Today, Patricia is the director of the Children’s Museum of the Ohio Valley, and Andrew works at Williams Lea. Together they formed a new company in Wheeling called Arts and Crofts (http://www.croft.gallery/); Patricia sells her paintings, and Andrew, his photographs.
“In kindergarten I did this really good color picture of a bunny that I got an A-plus-plus on, so I was really proud of that,” she said. “Then in sixth grade I drew St. George slaying the dragon, and I think that was really the first time when I thought I might be pretty good.
“From there, I started taking a more active role in my artistic abilities. In high school I was taking community college classes in art, and I just sort of blended in,” Patricia recalled. “By the time I started looking in to colleges, I knew what I wanted to do.”
Andrew did not, however. In fact, it was not until their move to Wheeling before he discovered his love, passion, and ability for photography.
“My father is into photography, so I have always taken pictures, but when we decided to move here, I went out and bought a really good camera so we could document it,” he said. “That’s when I really started learning how to use a camera, and I was taking some pretty good photos. That’s when I began getting into it.
“We have both had our work displayed at Artworks Around Town, but there was this one time when I got in, and she didn’t,” Andrew continued. “I thought it was ridiculous because Patricia had been an artist all her life; her work is incredible, and I was just getting started.”
Their collective attitude about West Virginia has certainly changed in the six years the couple has lived here, and these days each of them finds each other very active within the Wheeling community. They realize, though, that their effort to push for progress is not a new initiative in the Friendly City.
“We’ve had that conversation a few times because that’s something we have realized. People like Peter Holloway and many others have been working for a long time to make Wheeling a better place,” Andrew said. “We are very conscious about not knowing our places but realizing what we haven’t done here. We’ve realized what leg work has been done to make it what it is today.
“But when people start passing credit around for this and that, we realize that there are a lot of people who aren’t getting the credit that they deserve,” he said. “But when we discuss those topics, we are very inclusive because we’ve come to realize just how many people have been working hard to give this city a new life.”
“I’ll support almost anything because one of our biggest things is to be humble and to support everything equally.
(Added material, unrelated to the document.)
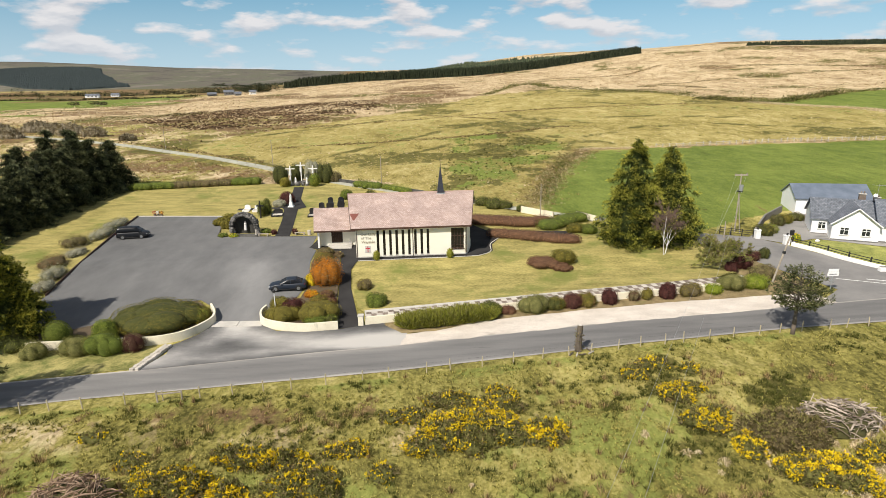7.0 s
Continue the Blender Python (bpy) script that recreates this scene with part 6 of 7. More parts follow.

A big thing with is us is making sure that we’re sharing everything that everybody is doing and not just what small little groups are doing,” he continued. “I don’t think we are doing anything super special by any means, but I like what we do, and we want to keep doing it,” he said. “But there are a lot of people who are doing a lot of things, so we do everything we can to support it so it keeps happening.”
Patricia’s and Andrew’s parents, they said, were concerned with their West Virginia assignment from AmeriCorps for the same reasons the couple was apprehensive. Although both sets of parents enjoy traveling, a trip to West Virginia had never entered the radar.
That has changed.
“Our parents love Wheeling, and now they travel here a lot. I think if Patricia and I ever moved away from here, they would continue to visit Wheeling because they have made their own friends,” Andrew said. “If they are here and we are working, they go out and entertain themselves, especially my dad. He makes friends with everybody.
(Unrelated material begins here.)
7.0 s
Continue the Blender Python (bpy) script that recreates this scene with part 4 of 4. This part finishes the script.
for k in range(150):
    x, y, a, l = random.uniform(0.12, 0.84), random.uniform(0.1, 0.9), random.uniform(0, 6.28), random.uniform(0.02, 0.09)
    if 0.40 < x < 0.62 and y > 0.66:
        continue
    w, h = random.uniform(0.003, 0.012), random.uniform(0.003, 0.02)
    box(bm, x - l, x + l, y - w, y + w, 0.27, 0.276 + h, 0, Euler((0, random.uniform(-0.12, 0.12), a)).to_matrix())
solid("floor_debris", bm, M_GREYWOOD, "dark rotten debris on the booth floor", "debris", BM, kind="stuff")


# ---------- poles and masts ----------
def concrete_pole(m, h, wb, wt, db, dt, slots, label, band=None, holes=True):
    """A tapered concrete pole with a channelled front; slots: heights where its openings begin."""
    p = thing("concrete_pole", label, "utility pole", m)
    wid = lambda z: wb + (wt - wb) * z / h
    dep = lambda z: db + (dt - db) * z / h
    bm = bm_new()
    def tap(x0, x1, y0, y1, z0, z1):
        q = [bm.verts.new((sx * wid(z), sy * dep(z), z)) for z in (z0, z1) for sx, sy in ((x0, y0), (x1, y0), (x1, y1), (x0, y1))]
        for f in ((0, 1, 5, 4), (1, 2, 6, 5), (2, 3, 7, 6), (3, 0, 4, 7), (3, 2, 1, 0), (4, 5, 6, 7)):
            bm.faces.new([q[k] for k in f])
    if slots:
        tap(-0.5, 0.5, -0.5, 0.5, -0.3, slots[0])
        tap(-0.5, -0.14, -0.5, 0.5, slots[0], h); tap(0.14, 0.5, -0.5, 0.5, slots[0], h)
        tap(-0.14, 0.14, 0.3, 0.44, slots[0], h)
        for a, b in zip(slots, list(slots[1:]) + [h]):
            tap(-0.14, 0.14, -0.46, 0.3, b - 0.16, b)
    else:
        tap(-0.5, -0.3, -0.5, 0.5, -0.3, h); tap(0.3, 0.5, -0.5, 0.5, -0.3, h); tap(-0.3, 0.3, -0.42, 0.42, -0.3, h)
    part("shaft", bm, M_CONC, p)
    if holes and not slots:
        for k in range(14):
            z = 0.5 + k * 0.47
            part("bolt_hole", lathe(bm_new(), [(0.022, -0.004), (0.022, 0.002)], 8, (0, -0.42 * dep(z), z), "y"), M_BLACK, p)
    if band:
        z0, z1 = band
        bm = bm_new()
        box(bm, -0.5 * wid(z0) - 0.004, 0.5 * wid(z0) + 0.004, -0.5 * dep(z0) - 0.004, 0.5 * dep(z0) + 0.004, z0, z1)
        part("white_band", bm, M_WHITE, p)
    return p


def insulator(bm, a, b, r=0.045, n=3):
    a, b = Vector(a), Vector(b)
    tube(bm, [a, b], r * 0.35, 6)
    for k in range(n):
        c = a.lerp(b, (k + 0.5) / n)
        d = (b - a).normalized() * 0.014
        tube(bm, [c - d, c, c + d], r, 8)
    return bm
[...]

“When they come here now, they have their agenda, and they go see who they want to see. My mom really likes going to hear the New Age Adenas,” he said. “I think if they didn’t have a grandchild where they are now, they’d probably move here.”
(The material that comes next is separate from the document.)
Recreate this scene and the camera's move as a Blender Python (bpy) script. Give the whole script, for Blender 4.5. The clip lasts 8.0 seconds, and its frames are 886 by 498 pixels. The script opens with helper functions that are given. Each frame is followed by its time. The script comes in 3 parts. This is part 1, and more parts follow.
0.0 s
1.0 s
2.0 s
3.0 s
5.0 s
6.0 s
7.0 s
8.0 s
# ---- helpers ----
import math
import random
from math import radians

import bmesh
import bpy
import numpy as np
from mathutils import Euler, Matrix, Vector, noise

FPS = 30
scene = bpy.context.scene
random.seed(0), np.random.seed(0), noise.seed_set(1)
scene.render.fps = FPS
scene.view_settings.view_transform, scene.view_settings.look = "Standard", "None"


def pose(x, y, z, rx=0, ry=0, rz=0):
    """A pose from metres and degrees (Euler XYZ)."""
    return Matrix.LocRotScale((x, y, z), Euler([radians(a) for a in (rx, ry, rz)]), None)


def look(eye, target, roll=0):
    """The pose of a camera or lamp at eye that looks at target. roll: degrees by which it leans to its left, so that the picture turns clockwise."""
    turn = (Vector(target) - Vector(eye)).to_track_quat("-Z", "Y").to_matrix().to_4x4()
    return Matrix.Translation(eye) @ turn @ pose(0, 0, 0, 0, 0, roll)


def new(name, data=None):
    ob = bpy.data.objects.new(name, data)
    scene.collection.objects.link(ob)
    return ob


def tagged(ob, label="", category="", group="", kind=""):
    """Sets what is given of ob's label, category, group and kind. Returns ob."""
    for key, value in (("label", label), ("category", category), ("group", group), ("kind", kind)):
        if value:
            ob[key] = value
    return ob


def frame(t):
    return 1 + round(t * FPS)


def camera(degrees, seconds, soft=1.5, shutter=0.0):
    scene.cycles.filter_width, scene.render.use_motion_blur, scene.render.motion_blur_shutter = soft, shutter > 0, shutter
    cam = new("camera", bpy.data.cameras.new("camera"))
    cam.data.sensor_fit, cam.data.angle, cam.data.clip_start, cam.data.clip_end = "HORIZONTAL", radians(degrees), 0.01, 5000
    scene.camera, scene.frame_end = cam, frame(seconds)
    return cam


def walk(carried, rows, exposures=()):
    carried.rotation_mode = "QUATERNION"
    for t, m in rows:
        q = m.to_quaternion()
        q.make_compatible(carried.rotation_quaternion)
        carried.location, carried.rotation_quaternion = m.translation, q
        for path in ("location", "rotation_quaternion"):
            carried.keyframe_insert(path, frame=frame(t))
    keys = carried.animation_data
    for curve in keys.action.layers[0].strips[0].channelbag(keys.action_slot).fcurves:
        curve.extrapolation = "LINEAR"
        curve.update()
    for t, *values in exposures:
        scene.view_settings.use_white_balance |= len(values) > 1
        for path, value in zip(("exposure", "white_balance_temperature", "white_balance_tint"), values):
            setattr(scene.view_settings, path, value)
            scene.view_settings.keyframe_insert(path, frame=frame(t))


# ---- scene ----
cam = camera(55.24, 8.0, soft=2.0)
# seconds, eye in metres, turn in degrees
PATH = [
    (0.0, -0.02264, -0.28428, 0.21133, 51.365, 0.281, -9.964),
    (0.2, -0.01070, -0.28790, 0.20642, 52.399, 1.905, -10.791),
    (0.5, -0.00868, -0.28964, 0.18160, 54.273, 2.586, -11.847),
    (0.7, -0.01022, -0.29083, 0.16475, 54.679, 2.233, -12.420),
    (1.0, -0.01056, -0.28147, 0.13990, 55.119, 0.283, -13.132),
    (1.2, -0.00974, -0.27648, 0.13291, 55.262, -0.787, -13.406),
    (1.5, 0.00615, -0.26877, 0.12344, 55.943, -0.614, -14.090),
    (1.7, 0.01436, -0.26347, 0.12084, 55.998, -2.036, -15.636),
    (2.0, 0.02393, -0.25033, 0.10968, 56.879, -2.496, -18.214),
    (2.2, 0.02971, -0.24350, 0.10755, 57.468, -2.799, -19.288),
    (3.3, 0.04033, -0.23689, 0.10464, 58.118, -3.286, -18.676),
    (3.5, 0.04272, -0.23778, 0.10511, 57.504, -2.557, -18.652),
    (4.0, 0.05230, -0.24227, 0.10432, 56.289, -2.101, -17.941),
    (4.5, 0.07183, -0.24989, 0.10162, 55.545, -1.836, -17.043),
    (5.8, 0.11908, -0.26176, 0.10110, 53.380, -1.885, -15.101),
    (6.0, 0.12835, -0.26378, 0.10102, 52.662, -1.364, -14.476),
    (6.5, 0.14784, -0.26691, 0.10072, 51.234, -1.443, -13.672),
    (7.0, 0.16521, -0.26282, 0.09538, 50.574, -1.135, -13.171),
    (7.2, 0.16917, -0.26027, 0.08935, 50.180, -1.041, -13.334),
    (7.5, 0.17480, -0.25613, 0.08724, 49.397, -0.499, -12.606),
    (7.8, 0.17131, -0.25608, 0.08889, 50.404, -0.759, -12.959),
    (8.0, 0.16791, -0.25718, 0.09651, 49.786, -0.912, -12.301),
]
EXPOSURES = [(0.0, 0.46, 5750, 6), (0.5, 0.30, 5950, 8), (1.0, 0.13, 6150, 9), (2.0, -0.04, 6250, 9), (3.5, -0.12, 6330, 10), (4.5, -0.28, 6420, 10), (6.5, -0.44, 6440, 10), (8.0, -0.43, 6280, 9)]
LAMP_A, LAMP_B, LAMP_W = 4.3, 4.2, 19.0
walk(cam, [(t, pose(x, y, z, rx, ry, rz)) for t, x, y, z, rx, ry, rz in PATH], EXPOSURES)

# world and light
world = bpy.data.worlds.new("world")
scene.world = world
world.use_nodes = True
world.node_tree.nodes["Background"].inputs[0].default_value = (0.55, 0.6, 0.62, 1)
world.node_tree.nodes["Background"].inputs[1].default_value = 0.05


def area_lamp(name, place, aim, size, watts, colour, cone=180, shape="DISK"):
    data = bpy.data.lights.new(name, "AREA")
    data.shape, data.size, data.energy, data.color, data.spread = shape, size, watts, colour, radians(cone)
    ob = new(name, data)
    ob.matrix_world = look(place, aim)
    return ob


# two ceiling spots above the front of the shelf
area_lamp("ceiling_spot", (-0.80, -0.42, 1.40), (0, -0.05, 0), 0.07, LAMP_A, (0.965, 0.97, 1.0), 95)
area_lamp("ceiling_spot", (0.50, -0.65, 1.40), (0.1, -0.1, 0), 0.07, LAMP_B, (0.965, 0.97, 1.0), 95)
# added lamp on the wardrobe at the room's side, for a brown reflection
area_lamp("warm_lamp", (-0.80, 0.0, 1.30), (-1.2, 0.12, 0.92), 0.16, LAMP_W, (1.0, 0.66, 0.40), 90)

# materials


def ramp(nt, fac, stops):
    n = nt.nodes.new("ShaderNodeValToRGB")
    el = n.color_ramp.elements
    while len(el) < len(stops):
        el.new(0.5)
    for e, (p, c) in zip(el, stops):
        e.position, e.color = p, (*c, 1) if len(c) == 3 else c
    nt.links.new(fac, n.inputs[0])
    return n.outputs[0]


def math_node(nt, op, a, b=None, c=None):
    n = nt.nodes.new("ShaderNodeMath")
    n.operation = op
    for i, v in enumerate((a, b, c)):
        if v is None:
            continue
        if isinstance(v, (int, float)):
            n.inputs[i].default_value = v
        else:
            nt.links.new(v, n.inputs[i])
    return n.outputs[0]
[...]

Their adopted town, however, is not perfect, and that is why they make efforts to build upon the foundation.
“We are here, and we don’t plan on going anywhere anytime soon,” Andrew said. “We just want to be a part of anything we can be a part of. We appreciate seeing the development here, and I think Wheeling has the potential to have everything that people like us would want in a city.
“If we have a complaint about (the J.B. Chambers Recreation Park) it’s that it doesn’t seem as if it’s as open to the community as we thought it would be,” Andrew said. “The first couple of weeks after it opened, we saw a lot of people from East Wheeling out there with their kids having fun, but since the city started scheduling it, we’ve not seen much of that.
“We were out there almost every day playing on it with the neighborhood kids, but now it’s come to organized teams practicing while the neighborhood kids are hanging on the fence watching,” he said. “I feel like they need to establish some free days for the people of the community.”
Andrew and Patricia own plans for the future – a future in Wheeling that is – and they intend to continue engaging people like Susan Hogan and Danny Swann, and they hope to get more involved with preservation. The couple would like to see continued development, additional community involvement, and a continued synergy that includes members of all of Wheeling’s generations.
“If every one of all ages is engaged and they get involved, we’ll see more progress at a much quicker pace,” Patricia said. “I think we all want more – more places that stay open past 9 p.m., more ethnic-food restaurants, more of everything.”
“We have learned a lot since moving here,” Andrew said. “First, we learned that Wheeling, West Virginia, is a wonderful place, and we have learned how extremely impressive the people are here. Personally, I believe anything is possible here because of the people we have here.”